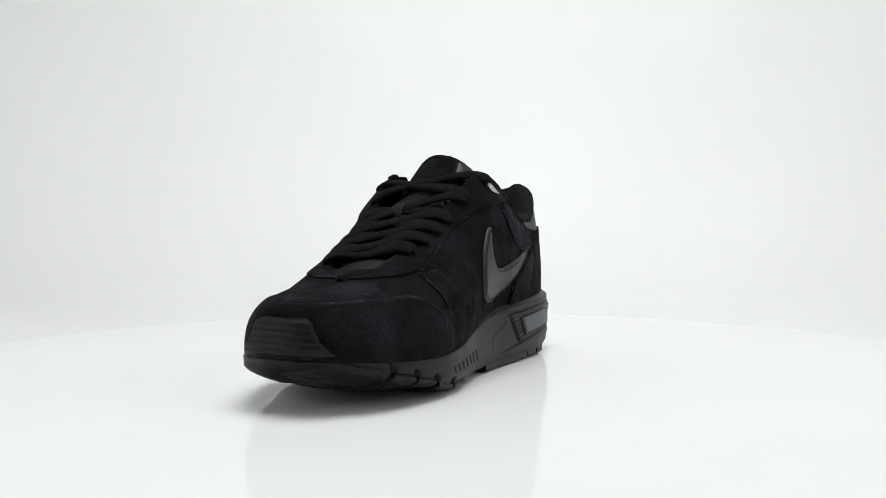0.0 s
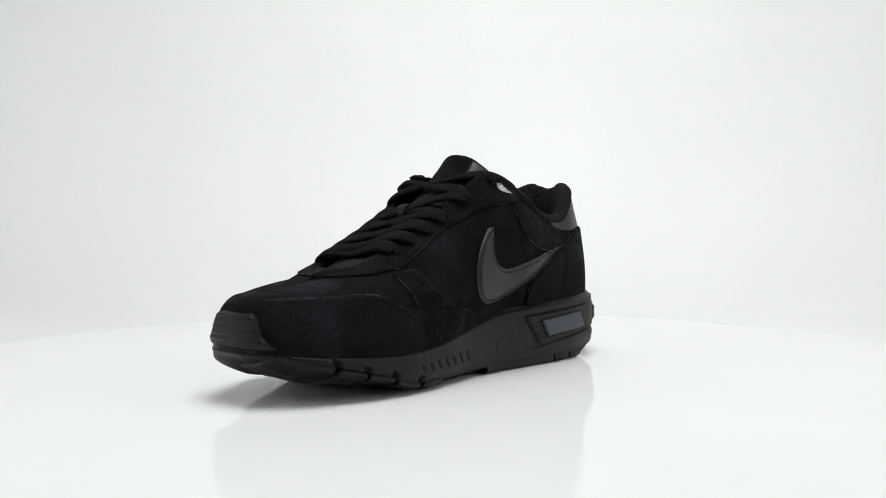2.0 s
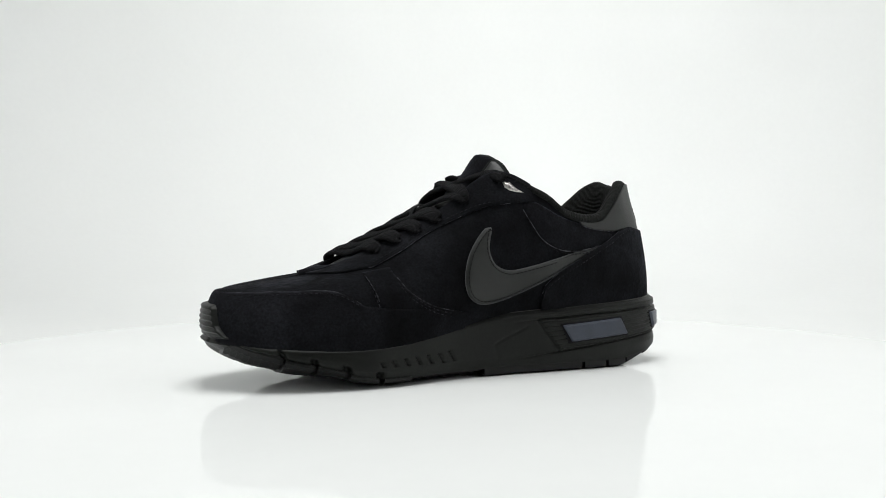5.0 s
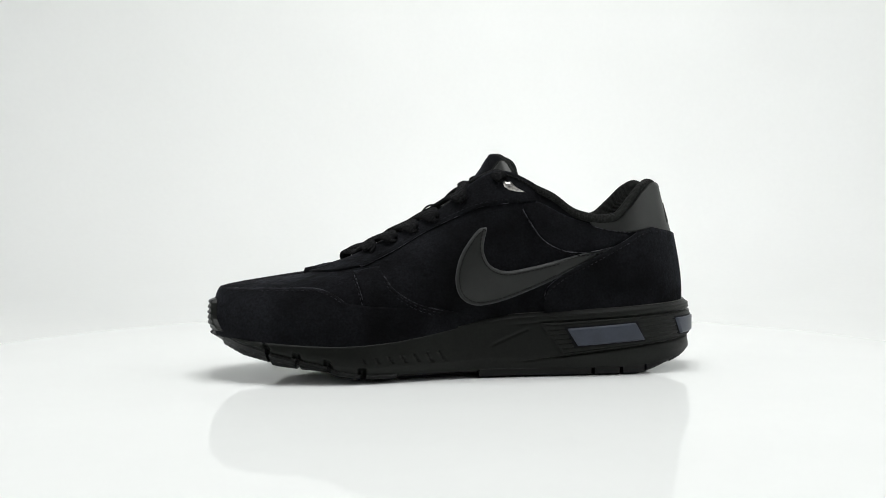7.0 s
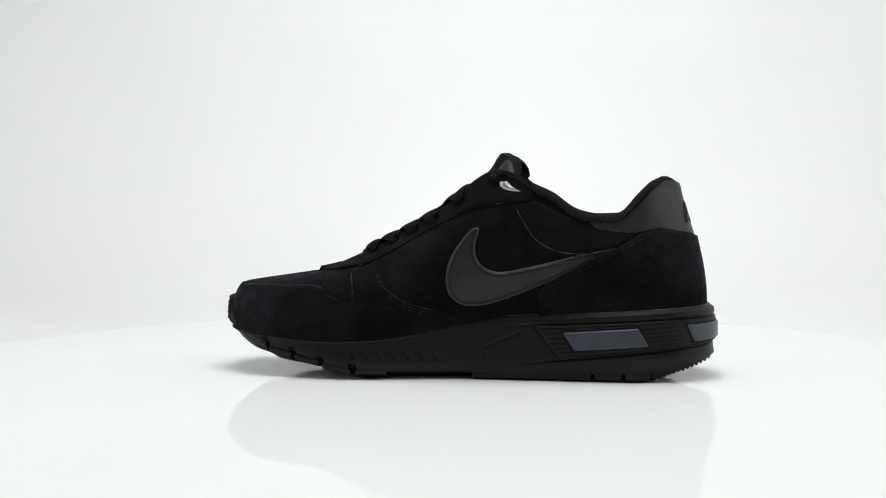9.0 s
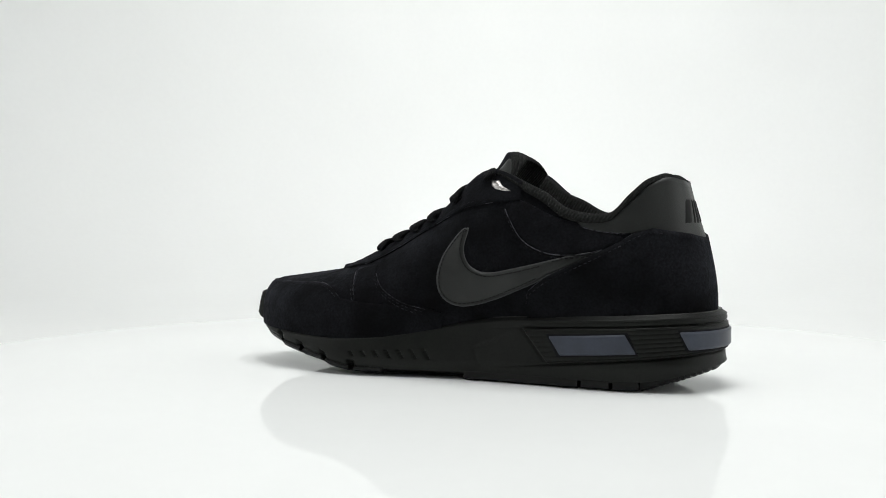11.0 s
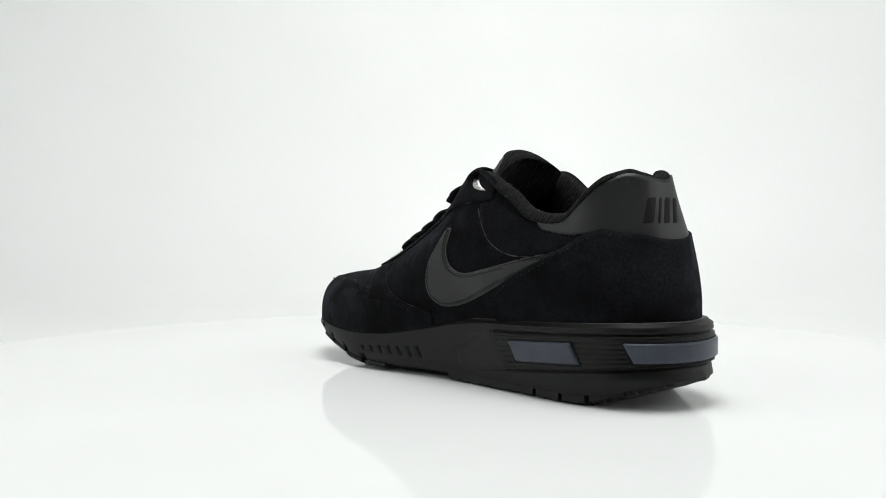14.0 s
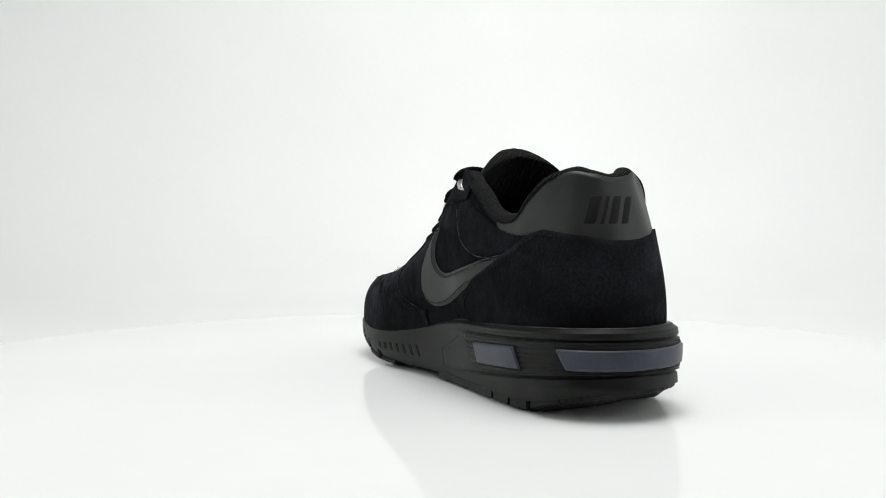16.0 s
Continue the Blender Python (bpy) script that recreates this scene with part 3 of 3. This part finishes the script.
-----
Problem:
Leaving the pictures aside, transcribe the entire listing exactly.

The reply:
0.0 s
2.0 s
5.0 s
7.0 s
9.0 s
11.0 s
14.0 s
16.0 s
Continue the Blender Python (bpy) script that recreates this scene with part 3 of 3. This part finishes the script.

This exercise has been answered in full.